**Short task**
Within the material below, locate the line with "finishes the script." and the line with "tank.scale = (0.65, 0.65, 0.75)", then return those two lines and all lines between them, exactly as written.

**Available records**
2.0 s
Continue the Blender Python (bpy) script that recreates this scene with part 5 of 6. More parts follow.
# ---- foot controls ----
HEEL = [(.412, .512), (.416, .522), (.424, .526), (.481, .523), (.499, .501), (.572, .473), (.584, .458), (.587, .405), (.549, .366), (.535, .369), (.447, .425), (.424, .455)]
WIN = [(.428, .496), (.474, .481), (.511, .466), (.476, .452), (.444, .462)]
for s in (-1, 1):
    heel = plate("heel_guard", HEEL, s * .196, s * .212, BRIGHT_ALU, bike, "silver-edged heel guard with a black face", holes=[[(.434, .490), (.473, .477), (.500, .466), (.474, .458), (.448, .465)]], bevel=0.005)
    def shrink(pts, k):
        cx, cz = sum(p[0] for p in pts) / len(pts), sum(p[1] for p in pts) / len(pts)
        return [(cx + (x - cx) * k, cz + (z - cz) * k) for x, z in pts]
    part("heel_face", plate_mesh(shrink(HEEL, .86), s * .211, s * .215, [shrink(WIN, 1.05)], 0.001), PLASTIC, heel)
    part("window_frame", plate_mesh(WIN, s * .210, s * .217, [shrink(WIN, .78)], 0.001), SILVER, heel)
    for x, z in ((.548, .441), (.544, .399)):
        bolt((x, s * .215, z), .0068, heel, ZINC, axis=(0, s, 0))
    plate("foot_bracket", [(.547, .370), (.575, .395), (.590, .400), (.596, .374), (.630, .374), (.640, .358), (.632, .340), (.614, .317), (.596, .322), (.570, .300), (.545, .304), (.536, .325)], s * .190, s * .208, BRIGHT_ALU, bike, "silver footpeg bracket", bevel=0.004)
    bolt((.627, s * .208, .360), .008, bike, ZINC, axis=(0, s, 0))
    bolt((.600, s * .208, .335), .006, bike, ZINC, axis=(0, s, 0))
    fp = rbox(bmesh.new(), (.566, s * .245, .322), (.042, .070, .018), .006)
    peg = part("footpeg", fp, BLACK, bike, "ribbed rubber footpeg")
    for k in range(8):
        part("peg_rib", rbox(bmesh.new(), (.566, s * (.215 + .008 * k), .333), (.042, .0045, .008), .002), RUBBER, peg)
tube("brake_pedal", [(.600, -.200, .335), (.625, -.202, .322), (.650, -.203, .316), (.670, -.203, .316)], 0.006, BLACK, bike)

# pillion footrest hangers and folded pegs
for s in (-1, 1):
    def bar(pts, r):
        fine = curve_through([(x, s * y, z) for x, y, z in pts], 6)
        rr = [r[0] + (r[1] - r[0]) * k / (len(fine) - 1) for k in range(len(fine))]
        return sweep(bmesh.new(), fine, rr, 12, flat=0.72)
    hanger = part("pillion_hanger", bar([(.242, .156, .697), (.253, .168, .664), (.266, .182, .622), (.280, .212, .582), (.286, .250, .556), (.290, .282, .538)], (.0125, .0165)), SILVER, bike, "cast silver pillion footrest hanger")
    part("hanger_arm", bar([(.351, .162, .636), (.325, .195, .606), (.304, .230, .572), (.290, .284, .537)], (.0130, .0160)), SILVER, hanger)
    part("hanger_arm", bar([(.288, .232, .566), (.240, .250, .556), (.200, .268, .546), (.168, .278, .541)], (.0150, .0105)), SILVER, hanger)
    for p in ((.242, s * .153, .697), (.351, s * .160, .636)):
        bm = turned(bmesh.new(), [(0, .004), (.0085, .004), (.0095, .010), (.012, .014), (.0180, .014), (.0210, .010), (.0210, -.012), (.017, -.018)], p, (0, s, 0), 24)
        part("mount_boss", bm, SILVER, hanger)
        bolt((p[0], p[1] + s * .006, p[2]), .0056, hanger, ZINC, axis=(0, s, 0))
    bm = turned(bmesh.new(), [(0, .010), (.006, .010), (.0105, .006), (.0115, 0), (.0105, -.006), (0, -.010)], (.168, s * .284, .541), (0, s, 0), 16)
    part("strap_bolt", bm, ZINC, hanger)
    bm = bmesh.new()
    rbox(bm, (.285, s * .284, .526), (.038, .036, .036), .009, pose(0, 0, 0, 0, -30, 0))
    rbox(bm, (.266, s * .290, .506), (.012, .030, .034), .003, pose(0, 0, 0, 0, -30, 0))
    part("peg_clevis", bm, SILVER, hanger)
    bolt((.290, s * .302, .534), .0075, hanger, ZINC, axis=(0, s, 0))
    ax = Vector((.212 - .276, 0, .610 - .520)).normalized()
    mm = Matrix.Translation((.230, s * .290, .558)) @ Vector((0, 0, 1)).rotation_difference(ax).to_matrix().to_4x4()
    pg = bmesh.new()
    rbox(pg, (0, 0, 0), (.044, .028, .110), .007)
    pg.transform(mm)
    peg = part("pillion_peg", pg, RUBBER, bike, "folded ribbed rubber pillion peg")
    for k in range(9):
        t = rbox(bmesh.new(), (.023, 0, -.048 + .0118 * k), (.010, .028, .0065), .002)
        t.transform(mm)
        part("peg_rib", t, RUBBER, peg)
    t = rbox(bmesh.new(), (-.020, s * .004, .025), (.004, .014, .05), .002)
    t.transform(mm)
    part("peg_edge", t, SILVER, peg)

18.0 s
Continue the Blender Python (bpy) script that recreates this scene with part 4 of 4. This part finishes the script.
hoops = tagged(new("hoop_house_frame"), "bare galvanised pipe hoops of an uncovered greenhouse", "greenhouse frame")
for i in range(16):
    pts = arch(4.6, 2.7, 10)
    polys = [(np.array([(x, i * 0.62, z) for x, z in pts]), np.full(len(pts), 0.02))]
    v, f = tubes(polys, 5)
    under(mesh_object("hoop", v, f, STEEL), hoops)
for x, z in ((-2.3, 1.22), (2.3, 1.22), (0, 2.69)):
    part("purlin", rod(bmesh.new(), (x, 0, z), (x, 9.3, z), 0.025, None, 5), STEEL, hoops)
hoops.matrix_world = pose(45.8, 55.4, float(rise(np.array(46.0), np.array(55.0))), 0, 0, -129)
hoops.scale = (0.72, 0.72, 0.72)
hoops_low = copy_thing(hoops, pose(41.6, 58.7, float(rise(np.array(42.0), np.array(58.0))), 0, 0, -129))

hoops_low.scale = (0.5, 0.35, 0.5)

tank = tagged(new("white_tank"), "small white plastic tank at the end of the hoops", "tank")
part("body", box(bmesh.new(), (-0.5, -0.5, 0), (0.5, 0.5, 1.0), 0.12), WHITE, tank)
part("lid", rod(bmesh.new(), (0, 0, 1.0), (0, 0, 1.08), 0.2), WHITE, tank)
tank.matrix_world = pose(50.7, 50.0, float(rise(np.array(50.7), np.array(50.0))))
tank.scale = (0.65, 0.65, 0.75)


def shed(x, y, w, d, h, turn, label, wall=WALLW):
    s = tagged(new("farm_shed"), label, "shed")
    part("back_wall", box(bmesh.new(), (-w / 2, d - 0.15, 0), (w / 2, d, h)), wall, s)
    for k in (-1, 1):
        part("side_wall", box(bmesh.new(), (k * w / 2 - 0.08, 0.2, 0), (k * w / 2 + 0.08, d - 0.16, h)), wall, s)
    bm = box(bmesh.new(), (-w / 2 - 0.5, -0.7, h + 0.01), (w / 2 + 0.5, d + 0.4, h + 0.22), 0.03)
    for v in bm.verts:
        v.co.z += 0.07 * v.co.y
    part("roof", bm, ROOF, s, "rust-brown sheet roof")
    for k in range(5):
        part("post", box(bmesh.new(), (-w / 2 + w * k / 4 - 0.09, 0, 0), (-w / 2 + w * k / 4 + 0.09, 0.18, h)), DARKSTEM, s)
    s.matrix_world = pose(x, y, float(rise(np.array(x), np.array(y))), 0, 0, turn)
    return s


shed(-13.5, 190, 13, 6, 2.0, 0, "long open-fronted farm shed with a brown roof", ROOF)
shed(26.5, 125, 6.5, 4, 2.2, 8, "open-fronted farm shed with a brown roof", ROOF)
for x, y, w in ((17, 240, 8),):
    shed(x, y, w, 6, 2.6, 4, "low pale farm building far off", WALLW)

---

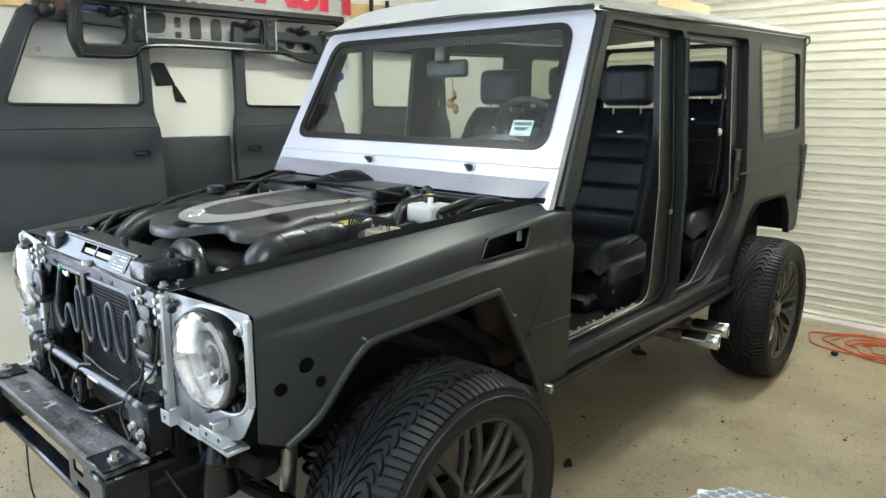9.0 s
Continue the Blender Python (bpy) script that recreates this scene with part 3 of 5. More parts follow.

**Correct result**
Continue the Blender Python (bpy) script that recreates this scene with part 4 of 4. This part finishes the script.
hoops = tagged(new("hoop_house_frame"), "bare galvanised pipe hoops of an uncovered greenhouse", "greenhouse frame")
for i in range(16):
    pts = arch(4.6, 2.7, 10)
    polys = [(np.array([(x, i * 0.62, z) for x, z in pts]), np.full(len(pts), 0.02))]
    v, f = tubes(polys, 5)
    under(mesh_object("hoop", v, f, STEEL), hoops)
for x, z in ((-2.3, 1.22), (2.3, 1.22), (0, 2.69)):
    part("purlin", rod(bmesh.new(), (x, 0, z), (x, 9.3, z), 0.025, None, 5), STEEL, hoops)
hoops.matrix_world = pose(45.8, 55.4, float(rise(np.array(46.0), np.array(55.0))), 0, 0, -129)
hoops.scale = (0.72, 0.72, 0.72)
hoops_low = copy_thing(hoops, pose(41.6, 58.7, float(rise(np.array(42.0), np.array(58.0))), 0, 0, -129))

hoops_low.scale = (0.5, 0.35, 0.5)

tank = tagged(new("white_tank"), "small white plastic tank at the end of the hoops", "tank")
part("body", box(bmesh.new(), (-0.5, -0.5, 0), (0.5, 0.5, 1.0), 0.12), WHITE, tank)
part("lid", rod(bmesh.new(), (0, 0, 1.0), (0, 0, 1.08), 0.2), WHITE, tank)
tank.matrix_world = pose(50.7, 50.0, float(rise(np.array(50.7), np.array(50.0))))
tank.scale = (0.65, 0.65, 0.75)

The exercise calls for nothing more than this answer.